**Problem to work on:**
From the entries below, copy every line where the string "random" appears.

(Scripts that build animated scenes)
--------------------------------

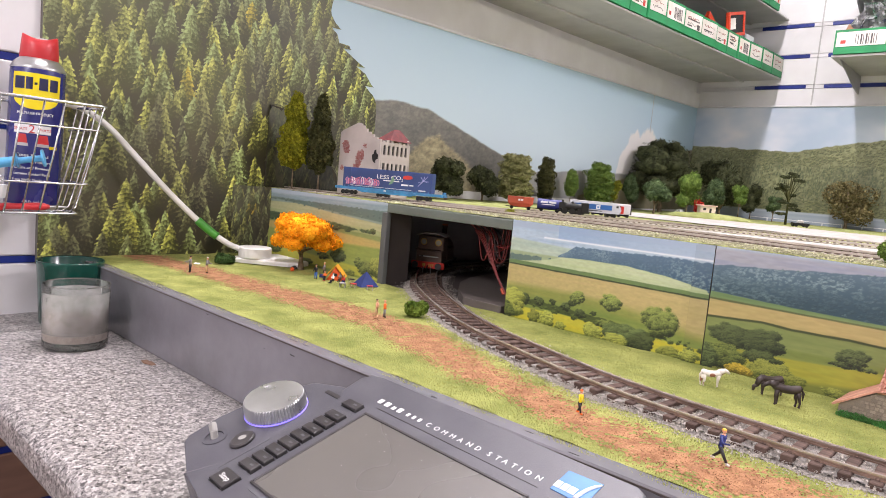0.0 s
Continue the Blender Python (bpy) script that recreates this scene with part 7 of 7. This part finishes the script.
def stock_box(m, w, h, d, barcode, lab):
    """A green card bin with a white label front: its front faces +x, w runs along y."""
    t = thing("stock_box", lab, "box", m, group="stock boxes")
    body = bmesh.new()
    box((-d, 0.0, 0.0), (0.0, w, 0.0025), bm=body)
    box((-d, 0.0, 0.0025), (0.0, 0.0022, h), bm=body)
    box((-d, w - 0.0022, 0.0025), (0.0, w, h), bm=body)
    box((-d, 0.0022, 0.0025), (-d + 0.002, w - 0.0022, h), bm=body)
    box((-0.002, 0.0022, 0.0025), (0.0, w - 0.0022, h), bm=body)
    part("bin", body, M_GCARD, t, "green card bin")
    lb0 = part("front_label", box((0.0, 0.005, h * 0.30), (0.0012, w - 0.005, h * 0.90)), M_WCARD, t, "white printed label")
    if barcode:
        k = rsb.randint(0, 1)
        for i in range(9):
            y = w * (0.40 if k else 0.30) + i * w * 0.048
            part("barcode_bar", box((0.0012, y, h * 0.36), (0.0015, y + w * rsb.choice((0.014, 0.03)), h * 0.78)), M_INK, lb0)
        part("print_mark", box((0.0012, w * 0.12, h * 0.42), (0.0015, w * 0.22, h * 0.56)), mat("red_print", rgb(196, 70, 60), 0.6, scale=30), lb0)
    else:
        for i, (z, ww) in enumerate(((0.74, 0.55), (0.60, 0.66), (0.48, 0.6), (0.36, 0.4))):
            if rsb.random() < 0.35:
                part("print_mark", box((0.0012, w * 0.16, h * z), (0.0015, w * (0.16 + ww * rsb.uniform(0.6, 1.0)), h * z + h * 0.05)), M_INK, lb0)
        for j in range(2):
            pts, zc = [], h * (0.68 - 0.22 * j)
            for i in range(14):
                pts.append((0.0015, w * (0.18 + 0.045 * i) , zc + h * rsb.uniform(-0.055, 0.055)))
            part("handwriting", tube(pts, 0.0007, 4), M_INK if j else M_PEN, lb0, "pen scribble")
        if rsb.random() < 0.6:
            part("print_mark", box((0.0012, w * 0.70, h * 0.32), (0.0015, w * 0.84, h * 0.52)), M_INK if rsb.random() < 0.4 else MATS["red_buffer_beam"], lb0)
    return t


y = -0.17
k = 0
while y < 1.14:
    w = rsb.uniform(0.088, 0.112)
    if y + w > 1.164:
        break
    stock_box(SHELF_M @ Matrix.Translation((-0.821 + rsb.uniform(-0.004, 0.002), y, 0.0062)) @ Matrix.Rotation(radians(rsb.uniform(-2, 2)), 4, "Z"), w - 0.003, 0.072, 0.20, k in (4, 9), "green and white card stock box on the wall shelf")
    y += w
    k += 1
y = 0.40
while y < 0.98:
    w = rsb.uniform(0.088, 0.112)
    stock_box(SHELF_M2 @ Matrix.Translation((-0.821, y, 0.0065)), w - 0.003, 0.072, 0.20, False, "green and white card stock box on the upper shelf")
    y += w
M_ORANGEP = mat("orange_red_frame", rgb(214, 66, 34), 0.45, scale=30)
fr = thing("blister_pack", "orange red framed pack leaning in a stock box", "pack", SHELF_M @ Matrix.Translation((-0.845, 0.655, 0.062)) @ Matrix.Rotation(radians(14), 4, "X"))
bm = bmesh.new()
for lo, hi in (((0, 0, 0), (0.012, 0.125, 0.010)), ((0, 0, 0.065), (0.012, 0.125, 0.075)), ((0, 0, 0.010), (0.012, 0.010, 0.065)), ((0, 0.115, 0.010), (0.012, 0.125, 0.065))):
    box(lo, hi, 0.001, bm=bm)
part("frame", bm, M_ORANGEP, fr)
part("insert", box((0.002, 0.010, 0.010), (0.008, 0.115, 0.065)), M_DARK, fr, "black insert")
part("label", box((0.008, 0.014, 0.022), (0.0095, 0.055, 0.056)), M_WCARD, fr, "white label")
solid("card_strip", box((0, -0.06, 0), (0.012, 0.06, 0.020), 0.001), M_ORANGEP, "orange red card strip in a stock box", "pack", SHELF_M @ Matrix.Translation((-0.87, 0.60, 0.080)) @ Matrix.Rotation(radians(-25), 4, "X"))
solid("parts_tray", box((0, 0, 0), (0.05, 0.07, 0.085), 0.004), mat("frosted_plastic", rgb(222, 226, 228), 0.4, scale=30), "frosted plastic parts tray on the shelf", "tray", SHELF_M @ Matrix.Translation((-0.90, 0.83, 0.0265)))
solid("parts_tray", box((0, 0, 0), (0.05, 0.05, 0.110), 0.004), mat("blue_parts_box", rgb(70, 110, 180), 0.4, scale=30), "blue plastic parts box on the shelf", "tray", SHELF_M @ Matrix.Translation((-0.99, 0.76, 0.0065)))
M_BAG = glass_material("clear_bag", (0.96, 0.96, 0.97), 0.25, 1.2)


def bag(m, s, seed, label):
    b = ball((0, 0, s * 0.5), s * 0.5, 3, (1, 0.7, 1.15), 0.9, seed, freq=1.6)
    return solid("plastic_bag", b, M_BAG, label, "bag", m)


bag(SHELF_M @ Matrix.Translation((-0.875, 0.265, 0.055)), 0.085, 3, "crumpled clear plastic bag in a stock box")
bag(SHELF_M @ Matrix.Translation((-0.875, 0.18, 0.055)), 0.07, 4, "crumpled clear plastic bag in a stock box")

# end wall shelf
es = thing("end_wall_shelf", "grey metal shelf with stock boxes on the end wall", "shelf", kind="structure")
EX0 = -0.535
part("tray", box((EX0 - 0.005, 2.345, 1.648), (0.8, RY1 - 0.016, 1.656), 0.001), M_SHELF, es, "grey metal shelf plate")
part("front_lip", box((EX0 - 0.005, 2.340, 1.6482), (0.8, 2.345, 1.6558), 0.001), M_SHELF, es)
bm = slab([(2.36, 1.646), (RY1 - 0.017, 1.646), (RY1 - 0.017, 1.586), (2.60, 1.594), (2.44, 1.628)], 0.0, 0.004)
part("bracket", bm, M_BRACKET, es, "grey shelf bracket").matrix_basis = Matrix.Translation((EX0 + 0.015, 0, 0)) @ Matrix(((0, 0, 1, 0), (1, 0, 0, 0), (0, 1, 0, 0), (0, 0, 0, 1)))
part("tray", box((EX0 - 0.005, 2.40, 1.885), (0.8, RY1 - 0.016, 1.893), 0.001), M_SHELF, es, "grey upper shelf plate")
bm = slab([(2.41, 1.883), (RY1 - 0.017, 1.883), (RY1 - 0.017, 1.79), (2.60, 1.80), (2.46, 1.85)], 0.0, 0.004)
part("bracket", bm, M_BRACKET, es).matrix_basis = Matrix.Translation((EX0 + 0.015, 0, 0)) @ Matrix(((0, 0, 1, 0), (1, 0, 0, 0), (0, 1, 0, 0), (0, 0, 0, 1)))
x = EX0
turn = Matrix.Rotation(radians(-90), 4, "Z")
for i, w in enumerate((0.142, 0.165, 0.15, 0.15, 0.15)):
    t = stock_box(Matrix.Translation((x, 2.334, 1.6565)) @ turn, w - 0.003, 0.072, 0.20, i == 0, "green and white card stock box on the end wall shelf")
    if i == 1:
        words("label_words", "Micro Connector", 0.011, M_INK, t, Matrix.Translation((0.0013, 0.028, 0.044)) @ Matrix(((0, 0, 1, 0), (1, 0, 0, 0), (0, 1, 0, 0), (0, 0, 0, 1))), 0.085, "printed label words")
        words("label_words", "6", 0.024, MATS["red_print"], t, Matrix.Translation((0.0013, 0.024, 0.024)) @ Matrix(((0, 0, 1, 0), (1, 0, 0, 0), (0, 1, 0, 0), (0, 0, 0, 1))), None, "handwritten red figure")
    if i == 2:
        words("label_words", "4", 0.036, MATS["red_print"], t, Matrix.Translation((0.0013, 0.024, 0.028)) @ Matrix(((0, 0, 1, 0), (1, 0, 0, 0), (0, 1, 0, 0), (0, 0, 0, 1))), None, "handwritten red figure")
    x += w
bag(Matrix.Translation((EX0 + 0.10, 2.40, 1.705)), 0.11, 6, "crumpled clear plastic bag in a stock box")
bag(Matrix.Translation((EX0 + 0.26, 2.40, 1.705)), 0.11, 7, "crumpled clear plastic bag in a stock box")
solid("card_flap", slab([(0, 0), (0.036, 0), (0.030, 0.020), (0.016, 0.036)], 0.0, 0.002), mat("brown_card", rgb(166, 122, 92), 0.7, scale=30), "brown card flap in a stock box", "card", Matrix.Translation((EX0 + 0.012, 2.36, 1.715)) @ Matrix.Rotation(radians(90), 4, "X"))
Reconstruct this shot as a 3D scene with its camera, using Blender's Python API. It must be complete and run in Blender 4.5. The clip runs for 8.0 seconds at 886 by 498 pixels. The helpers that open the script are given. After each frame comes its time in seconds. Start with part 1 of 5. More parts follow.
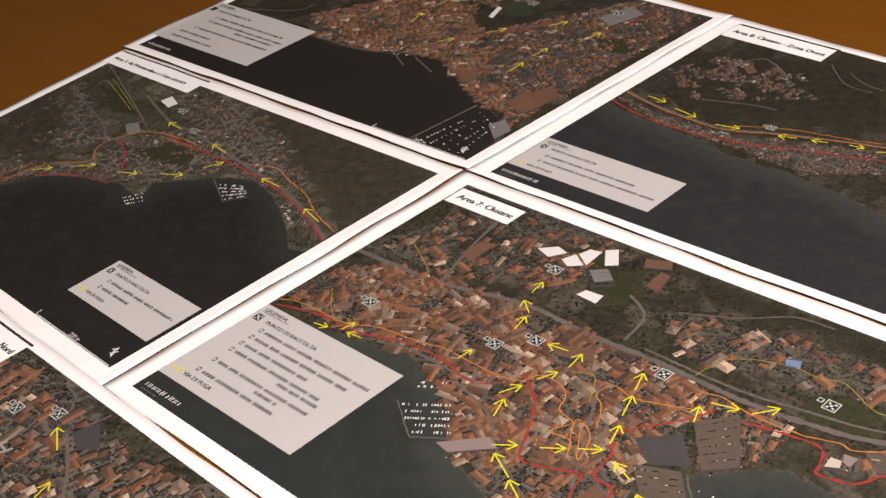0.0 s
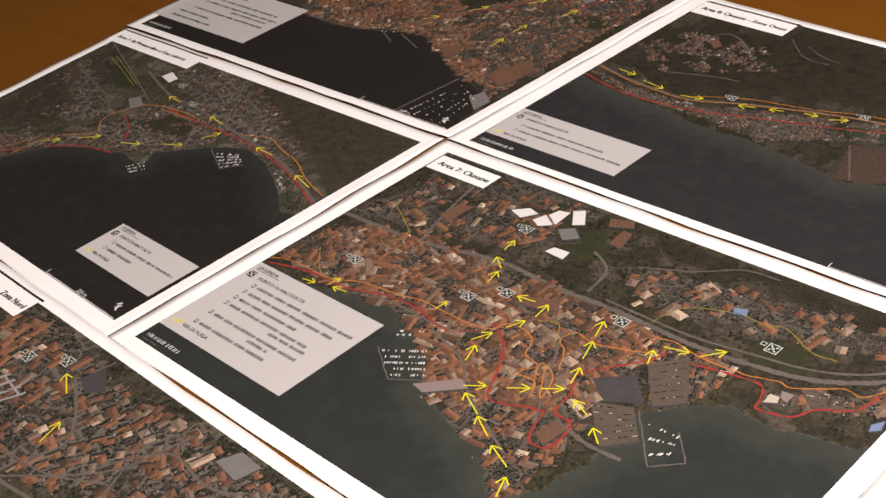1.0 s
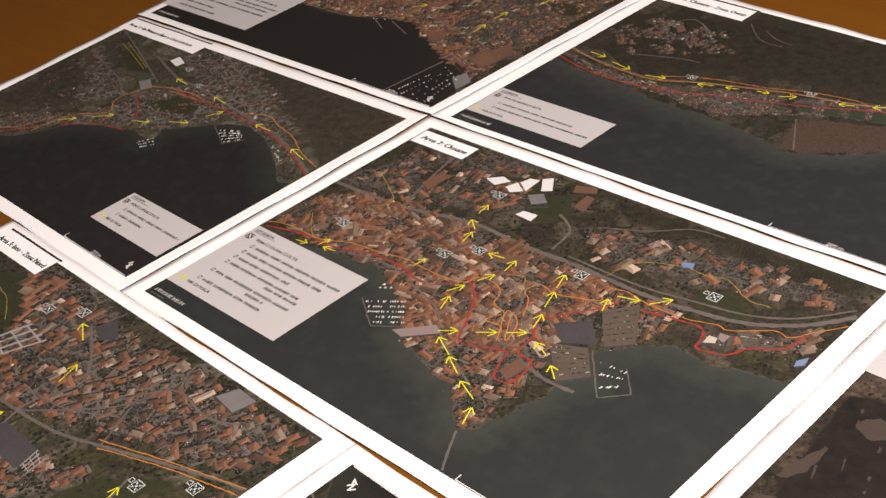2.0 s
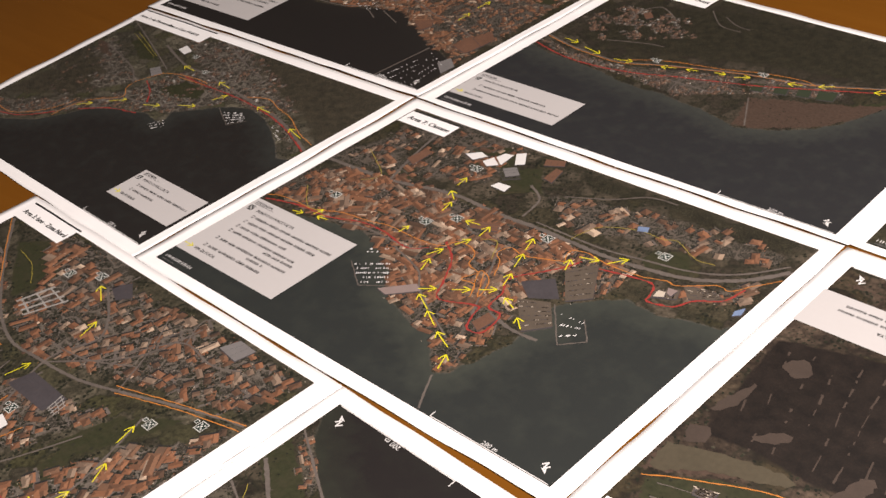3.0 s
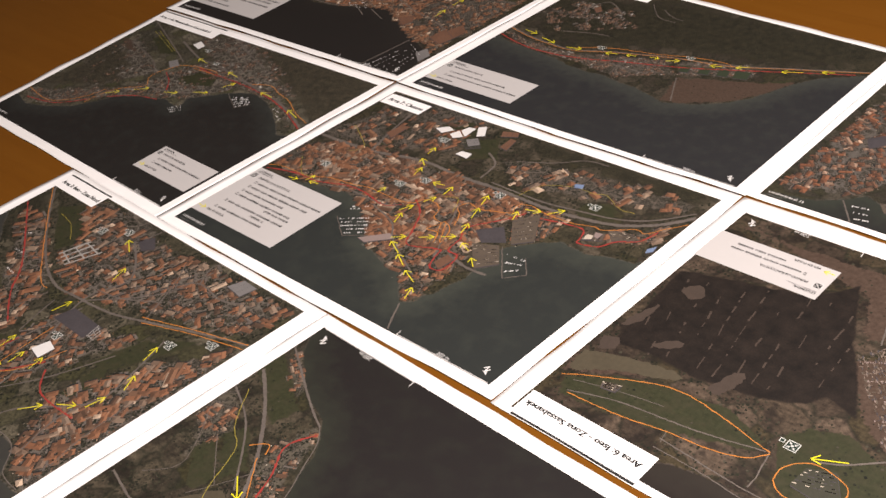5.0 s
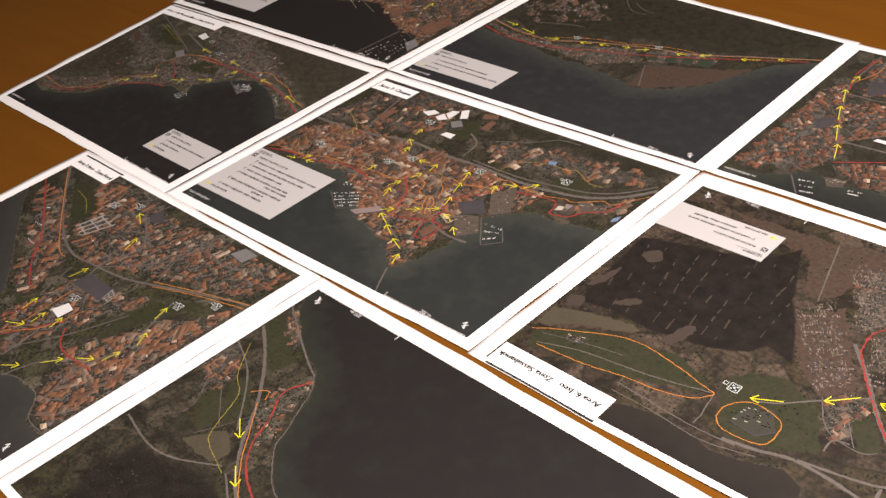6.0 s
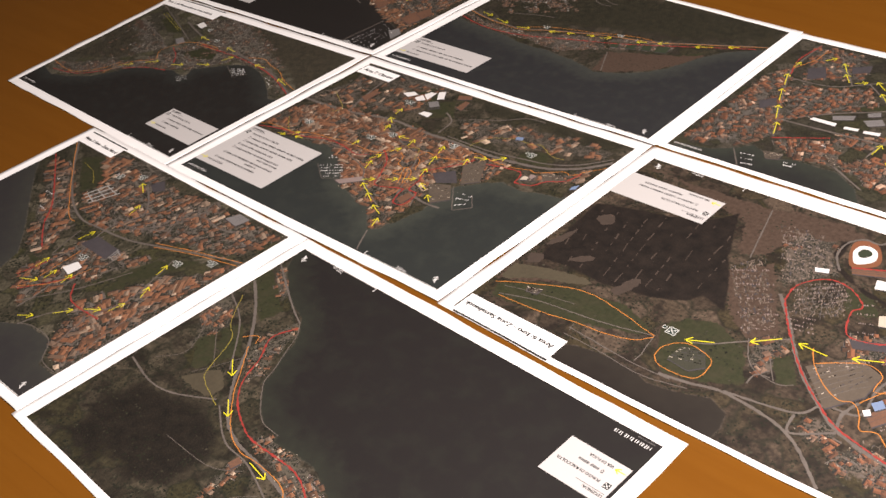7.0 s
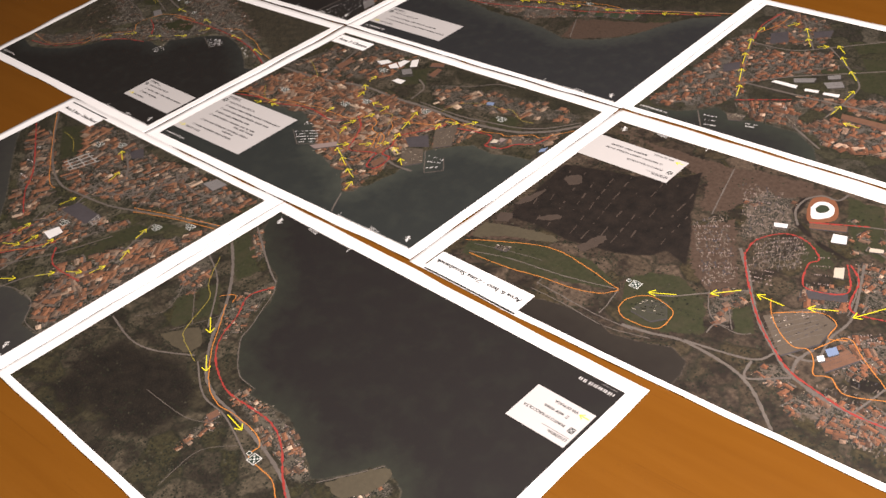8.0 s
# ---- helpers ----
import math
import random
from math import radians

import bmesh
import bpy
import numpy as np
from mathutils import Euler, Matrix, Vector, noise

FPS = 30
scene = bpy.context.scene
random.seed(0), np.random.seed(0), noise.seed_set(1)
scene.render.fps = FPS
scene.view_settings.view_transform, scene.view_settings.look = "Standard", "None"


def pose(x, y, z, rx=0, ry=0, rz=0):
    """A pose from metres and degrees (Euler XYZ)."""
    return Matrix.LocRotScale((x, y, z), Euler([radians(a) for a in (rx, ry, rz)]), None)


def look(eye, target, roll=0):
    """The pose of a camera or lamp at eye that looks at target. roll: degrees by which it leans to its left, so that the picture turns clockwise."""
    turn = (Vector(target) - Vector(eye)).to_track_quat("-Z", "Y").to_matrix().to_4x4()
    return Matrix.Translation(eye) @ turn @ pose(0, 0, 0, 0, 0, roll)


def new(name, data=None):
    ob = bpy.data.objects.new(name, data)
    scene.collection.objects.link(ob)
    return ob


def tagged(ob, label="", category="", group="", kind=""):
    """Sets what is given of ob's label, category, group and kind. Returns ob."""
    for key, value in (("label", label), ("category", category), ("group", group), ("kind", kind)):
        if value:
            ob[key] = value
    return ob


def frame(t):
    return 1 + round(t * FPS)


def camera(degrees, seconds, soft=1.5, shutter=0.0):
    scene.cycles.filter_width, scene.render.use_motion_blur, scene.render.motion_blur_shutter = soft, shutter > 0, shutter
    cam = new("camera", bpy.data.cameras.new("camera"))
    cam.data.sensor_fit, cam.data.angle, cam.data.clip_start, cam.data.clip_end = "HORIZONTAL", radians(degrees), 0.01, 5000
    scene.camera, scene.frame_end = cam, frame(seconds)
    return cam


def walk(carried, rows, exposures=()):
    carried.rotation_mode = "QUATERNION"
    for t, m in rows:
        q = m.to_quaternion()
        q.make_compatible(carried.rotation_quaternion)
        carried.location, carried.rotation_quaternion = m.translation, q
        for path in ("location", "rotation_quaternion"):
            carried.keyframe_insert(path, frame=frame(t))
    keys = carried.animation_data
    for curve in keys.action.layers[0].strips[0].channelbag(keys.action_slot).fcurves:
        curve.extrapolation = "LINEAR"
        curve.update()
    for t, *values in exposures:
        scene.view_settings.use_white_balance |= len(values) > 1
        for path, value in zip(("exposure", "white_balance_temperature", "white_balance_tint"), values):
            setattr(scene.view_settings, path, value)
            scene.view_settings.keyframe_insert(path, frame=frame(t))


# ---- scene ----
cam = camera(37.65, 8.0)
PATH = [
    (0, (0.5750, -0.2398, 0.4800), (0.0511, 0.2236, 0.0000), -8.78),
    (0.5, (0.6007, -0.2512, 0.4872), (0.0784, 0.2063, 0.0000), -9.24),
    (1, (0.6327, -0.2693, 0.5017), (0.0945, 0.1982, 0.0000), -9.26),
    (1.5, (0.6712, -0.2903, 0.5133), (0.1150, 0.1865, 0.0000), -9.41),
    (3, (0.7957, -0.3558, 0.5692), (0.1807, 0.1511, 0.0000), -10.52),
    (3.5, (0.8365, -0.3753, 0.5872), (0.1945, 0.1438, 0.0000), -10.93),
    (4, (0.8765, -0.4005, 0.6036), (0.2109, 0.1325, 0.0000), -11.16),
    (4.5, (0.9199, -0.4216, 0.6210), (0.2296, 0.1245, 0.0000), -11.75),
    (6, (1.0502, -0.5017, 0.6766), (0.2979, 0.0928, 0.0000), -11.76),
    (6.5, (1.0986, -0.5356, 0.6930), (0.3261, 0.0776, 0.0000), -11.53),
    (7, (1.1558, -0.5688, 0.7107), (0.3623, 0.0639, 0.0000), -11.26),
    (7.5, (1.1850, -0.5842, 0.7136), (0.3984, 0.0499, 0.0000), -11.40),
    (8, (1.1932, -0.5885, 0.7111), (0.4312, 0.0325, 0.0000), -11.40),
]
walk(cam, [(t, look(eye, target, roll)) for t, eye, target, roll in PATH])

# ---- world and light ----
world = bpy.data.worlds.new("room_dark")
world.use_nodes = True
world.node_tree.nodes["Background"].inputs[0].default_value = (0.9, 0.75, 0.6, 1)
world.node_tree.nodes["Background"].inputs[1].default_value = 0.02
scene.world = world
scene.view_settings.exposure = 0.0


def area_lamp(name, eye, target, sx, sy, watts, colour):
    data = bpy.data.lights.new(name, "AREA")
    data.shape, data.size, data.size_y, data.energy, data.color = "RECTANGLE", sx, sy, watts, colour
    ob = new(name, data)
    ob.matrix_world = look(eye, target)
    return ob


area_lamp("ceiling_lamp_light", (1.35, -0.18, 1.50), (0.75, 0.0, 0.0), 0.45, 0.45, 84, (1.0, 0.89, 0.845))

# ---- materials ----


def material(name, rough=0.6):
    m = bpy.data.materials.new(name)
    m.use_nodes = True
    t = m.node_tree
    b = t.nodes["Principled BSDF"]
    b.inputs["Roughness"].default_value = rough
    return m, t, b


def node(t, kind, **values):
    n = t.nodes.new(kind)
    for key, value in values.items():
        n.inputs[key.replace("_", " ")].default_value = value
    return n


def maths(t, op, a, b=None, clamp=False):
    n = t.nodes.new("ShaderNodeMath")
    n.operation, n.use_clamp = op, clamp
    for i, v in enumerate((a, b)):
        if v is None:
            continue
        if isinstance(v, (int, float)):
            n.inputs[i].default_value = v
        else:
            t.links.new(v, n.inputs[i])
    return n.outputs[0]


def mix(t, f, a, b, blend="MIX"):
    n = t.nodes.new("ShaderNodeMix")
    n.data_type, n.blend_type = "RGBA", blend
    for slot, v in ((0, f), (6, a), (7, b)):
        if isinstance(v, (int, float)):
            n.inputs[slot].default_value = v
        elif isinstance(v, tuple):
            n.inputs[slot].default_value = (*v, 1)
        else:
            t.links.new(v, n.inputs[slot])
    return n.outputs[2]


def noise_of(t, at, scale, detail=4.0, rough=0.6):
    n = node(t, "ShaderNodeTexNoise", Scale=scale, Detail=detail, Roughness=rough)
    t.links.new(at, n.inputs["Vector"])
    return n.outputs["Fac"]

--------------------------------

**Answer:**
            if rsb.random() < 0.35:
        if rsb.random() < 0.6:
            part("print_mark", box((0.0012, w * 0.70, h * 0.32), (0.0015, w * 0.84, h * 0.52)), M_INK if rsb.random() < 0.4 else MATS["red_buffer_beam"], lb0)
import random
random.seed(0), np.random.seed(0), noise.seed_set(1)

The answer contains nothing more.